GUERRA:
ONDE OS CONTRA-VALORES SE APRESENTAM COMO VALORES
A minha comissão em Angola como
oficial de Marinha fuzileiro especial, foi de 1963 a 65 e quase toda passada
nas fronteiras, no rio Zaire e em Cabinda.
A meio da comissão,
tive que ficar a comandar o meu Destacamento
e a ter que lidar com os Serviços de Informações Militares, a colaborar com a
PIDE, a tratar de questões com informadores e refugiados no outro lado das
fronteiras e a participar em reuniões
operacionais a um nível que habitualmente se tinha quando se era comandante de batalhão.
Aos 25 anos “entrei” na podridão da guerra. Foi um choque tremendo!
Não era a guerra das operações militares, a guerra dos tiros,
bazucadas e morteiros. Era a “guerra”
que estava por trás, onde não há escrúpulos, nem regras morais de qualquer
espécie.
A tortura mexeu muito comigo
Descobri que nas guerras
modernas de guerrilhas são as populações civis que mais sofrem e vivem numa
insegurança constante.
Descobri que as guerras criam uma situação em grande escala, onde os contra-valores se apresentam como
valores.
Viver assim é viver no verdadeiro inferno, onde a Historia se faz com guerras
e destruições sucessivas. É a espiral da violência como motor da História.
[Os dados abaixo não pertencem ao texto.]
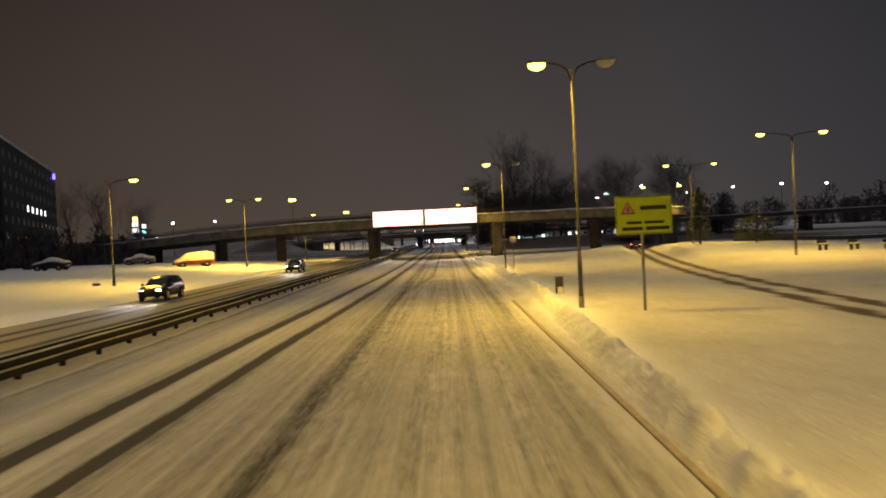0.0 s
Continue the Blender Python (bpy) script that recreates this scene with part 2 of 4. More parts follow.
M_ADWHITE = material("backlit_white_print", (0.9, 0.9, 0.9), 0.4, bump=0, emit=(1.0, 0.99, 0.96), power=4.0)
M_ADGREEN = material("backlit_green_print", (0.05, 0.5, 0.3), 0.4, bump=0, emit=(0.02, 0.5, 0.28), power=1.2)
M_ADBLUE = material("backlit_blue_print", (0.3, 0.3, 0.6), 0.4, bump=0, emit=(0.35, 0.35, 0.75), power=1.2)
M_BLUEPALE = material("lit_pale_blue_print", (0.4, 0.5, 0.8), 0.4, bump=0, emit=(0.4, 0.55, 1.0), power=1.6)
M_CYAN = material("lit_cyan_sign", (0.2, 0.7, 0.8), 0.4, bump=0, emit=(0.25, 0.9, 1.0), power=4)
M_YELLIT = material("lit_yellow_sign", (0.8, 0.6, 0.2), 0.4, bump=0, emit=(1.0, 0.7, 0.2), power=4)
M_REDLIT = material("lit_red_sign", (0.8, 0.1, 0.1), 0.4, bump=0, emit=(1.0, 0.12, 0.1), power=4)


# ---- mesh tools ----
class Shape:
    """Collects faces of one mesh."""

    def __init__(self):
        self.v, self.f = [], []

    def add(self, verts, faces):
        k = len(self.v)
        self.v += [tuple(p) for p in verts]
        self.f += [tuple(i + k for i in q) for q in faces]
        return self

    def box(self, x, y, z, sx, sy, sz, turn=0.0, chamfer=0.0):
        """A block by its centre and size, with its upright edges cut off by chamfer."""
        c, s = math.cos(radians(turn)), math.sin(radians(turn))
        hx, hy, hz = sx / 2, sy / 2, sz / 2
        k = min(chamfer, hx * 0.9, hy * 0.9)
        ring = [(-hx, -hy), (hx, -hy), (hx, hy), (-hx, hy)] if not k else [(-hx + k, -hy), (hx - k, -hy), (hx, -hy + k), (hx, hy - k), (hx - k, hy), (-hx + k, hy), (-hx, hy - k), (-hx, -hy + k)]
        n = len(ring)
        inset = 1 - (k / max(hx, 1e-6)) * 0.5 if k else 1
        verts = []
        levels = [(-hz, 1)] + ([(hz - k * 0.6, 1), (hz, inset)] if k else [(hz, 1)])
        for h, g in levels:
            verts += [(x + (px * c - py * s) * g, y + (px * s + py * c) * g, z + h) for px, py in ring]
        faces = [tuple(range(n - 1, -1, -1)), tuple(range((len(levels) - 1) * n, len(levels) * n))]
        for a in range(len(levels) - 1):
            faces += [(a * n + i, a * n + (i + 1) % n, (a + 1) * n + (i + 1) % n, (a + 1) * n + i) for i in range(n)]
        return self.add(verts, faces)

    def tube(self, points, radii, sides=8, caps=True):
        points = [Vector(p) for p in points]
        rings, faces = [], []
        for i, p in enumerate(points):
            d = (points[min(i + 1, len(points) - 1)] - points[max(i - 1, 0)]).normalized()
            ref = Vector((0, 0, 1)) if abs(d.z) < 0.9 else Vector((1, 0, 0))
            a = d.cross(ref).normalized()
            b = d.cross(a)
            r = radii[i] if isinstance(radii, (list, tuple)) else radii
            rings += [p + a * (r * math.cos(2 * math.pi * j / sides)) + b * (r * math.sin(2 * math.pi * j / sides)) for j in range(sides)]
        for i in range(len(points) - 1):
            faces += [(i * sides + j, i * sides + (j + 1) % sides, (i + 1) * sides + (j + 1) % sides, (i + 1) * sides + j) for j in range(sides)]
        if caps:
            faces += [tuple(range(sides - 1, -1, -1)), tuple(range((len(points) - 1) * sides, len(points) * sides))]
        return self.add(rings, faces)

    def prism(self, outline, axis, a, b):
        """An outline (two coordinates each) pushed from a to b along an axis."""
        def at(p, h):
            return {"x": (h, p[0], p[1]), "y": (p[0], h, p[1]), "z": (p[0], p[1], h)}[axis]
        n = len(outline)
        verts = [at(p, a) for p in outline] + [at(p, b) for p in outline]
        faces = [tuple(range(n - 1, -1, -1)), tuple(range(n, 2 * n))] + [(i, (i + 1) % n, n + (i + 1) % n, n + i) for i in range(n)]
        return self.add(verts, faces)

    def sweep(self, line, profile, closed=True):
        """A profile of (out, up) points carried along a line of points; out is to the right of the way."""
        line = [Vector(p) for p in line]
        n, verts, faces = len(profile), [], []
        for i, p in enumerate(line):
            d = line[min(i + 1, len(line) - 1)] - line[max(i - 1, 0)]
            d.z = 0
            d.normalize()
            side = Vector((d.y, -d.x, 0))
            verts += [p + side * o + Vector((0, 0, u)) for o, u in profile]
        m = n if closed else n - 1
        for i in range(len(line) - 1):
            faces += [(i * n + j, i * n + (j + 1) % n, (i + 1) * n + (j + 1) % n, (i + 1) * n + j) for j in range(m)]
        if closed:
            faces += [tuple(range(n - 1, -1, -1)), tuple(range((len(line) - 1) * n, len(line) * n))]
        return self.add(verts, faces)

    def mesh(self, name, mat, smooth=False):
        me = bpy.data.meshes.new(name)
        me.from_pydata(self.v, [], self.f)
        b = bmesh.new()
        b.from_mesh(me)
        bmesh.ops.recalc_face_normals(b, faces=b.faces)
        b.to_mesh(me)
        b.free()
        me.materials.append(mat)
        if smooth:
            me.polygons.foreach_set("use_smooth", [True] * len(me.polygons))
        return me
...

Foi no meu meio deste “quadro” que dentro de mim surgiu a convicção de que
esse Deus que nunca ninguém viu, era mesmo Pai, como Jesus de Nazaré veio
dizer.
Foi esta presença de Deus que passei a reconhecer que é Pai de cada um e de
todos, violentos e violentados, que deu uma orientação nova à minha vida.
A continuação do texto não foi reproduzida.